Collected material:
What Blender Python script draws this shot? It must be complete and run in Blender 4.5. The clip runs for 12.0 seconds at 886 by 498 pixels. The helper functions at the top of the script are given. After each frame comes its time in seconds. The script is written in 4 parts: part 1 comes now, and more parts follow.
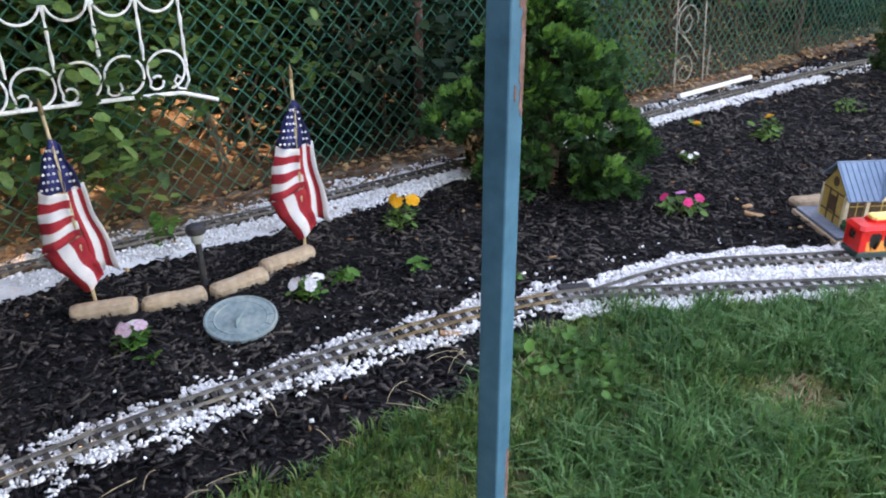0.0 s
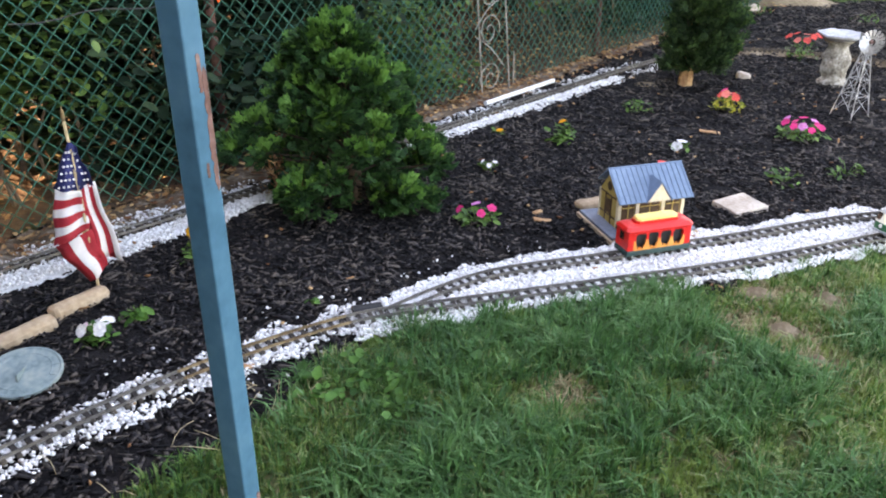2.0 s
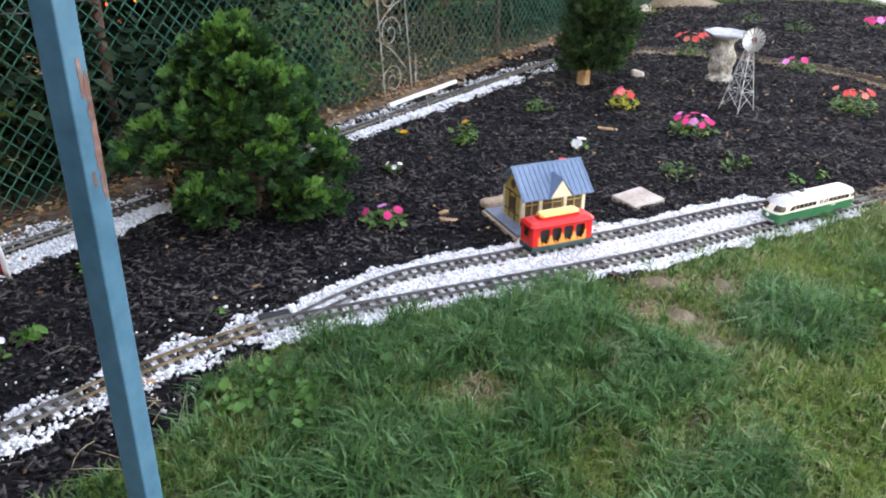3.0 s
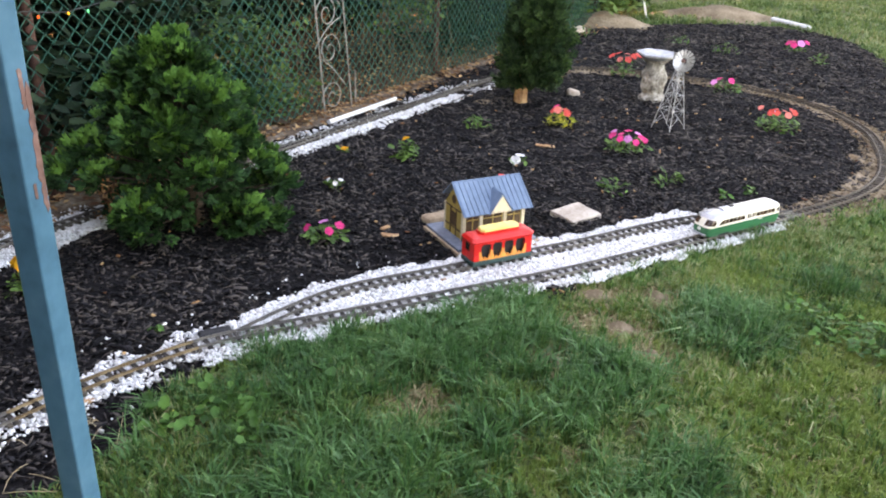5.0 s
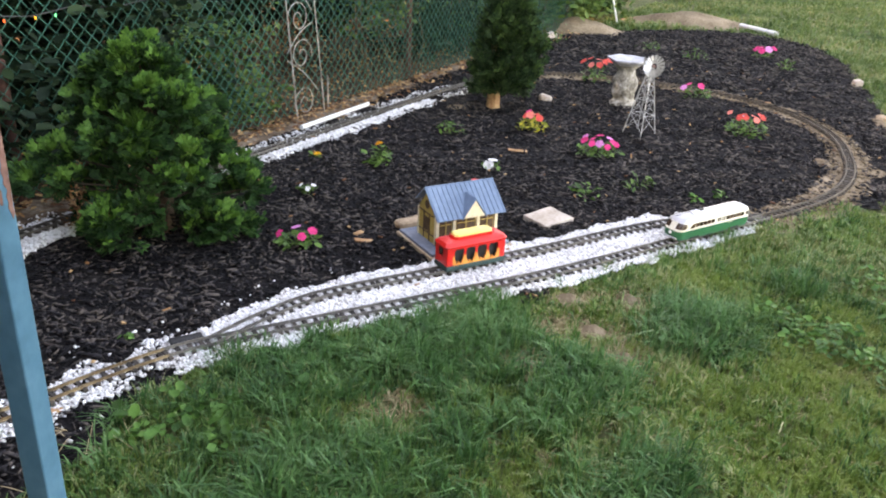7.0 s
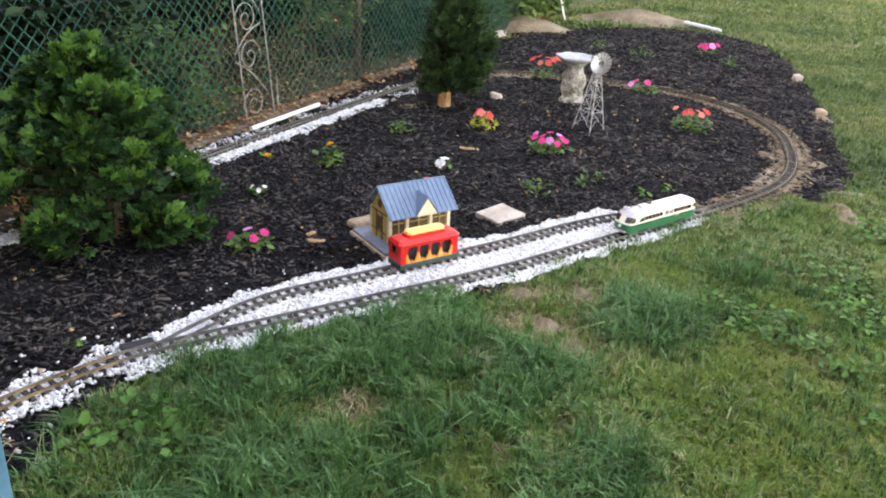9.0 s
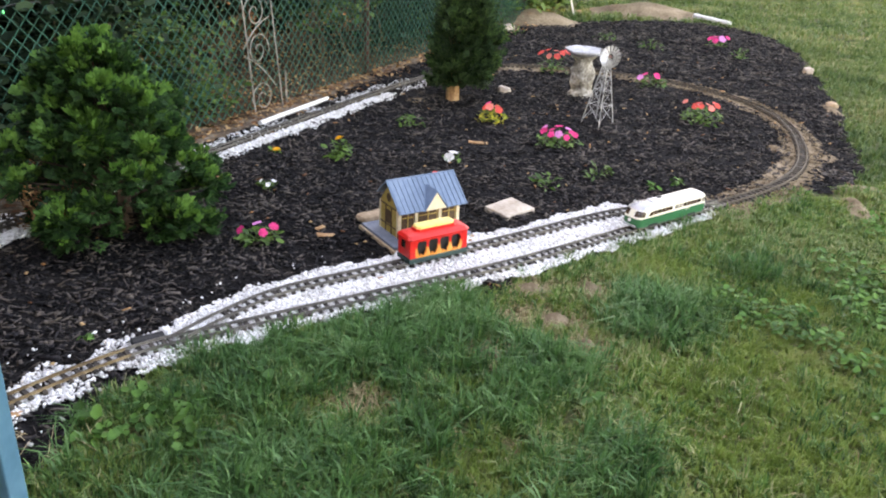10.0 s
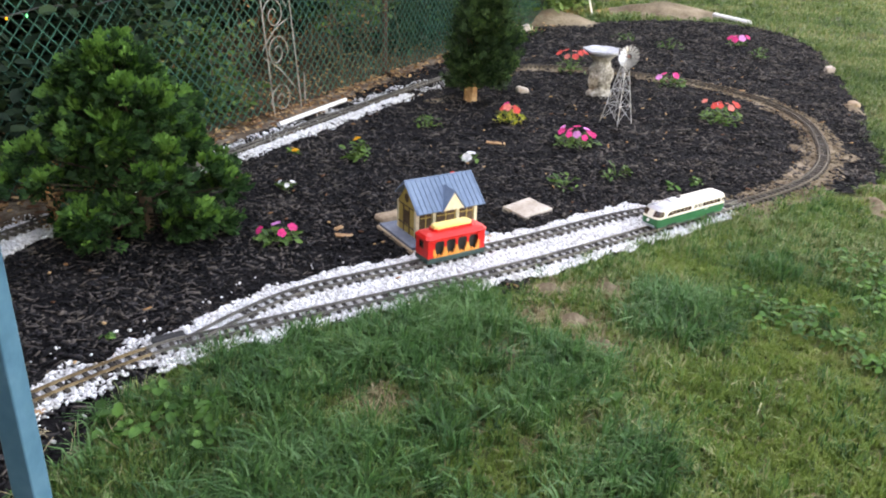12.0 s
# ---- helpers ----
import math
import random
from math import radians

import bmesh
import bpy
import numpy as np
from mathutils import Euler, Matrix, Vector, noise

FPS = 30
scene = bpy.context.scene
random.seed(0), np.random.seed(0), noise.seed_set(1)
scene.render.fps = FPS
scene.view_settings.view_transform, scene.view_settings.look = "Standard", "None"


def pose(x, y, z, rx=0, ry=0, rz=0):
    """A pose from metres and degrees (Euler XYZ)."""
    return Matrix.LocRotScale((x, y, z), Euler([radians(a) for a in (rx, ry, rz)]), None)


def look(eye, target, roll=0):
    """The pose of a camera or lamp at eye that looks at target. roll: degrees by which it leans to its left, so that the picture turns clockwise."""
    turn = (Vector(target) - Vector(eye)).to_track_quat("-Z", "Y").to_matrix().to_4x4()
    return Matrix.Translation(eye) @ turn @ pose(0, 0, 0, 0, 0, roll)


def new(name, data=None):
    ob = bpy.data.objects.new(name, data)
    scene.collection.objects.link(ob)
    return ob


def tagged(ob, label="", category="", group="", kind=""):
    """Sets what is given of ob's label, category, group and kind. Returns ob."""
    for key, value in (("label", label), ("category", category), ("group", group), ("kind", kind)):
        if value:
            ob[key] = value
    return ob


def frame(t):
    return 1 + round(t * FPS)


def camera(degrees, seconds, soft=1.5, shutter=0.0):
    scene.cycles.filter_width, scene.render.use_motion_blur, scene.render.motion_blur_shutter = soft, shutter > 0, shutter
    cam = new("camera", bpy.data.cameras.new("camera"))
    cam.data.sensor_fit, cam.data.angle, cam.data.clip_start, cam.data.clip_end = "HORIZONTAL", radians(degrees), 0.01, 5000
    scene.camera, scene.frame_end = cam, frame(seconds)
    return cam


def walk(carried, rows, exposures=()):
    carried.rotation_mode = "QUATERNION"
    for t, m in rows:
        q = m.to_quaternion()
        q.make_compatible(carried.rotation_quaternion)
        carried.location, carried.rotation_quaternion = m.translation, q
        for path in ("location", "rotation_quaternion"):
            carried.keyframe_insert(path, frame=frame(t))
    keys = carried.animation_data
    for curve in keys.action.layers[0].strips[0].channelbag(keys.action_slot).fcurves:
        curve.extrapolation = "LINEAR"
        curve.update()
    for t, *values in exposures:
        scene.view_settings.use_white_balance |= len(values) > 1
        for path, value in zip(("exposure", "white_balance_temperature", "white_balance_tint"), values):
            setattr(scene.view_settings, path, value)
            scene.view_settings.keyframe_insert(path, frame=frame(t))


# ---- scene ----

What you should do:
For this exercise, gather every line of the data that contains the word "exposures".

Task output:
def walk(carried, rows, exposures=()):
    for t, *values in exposures:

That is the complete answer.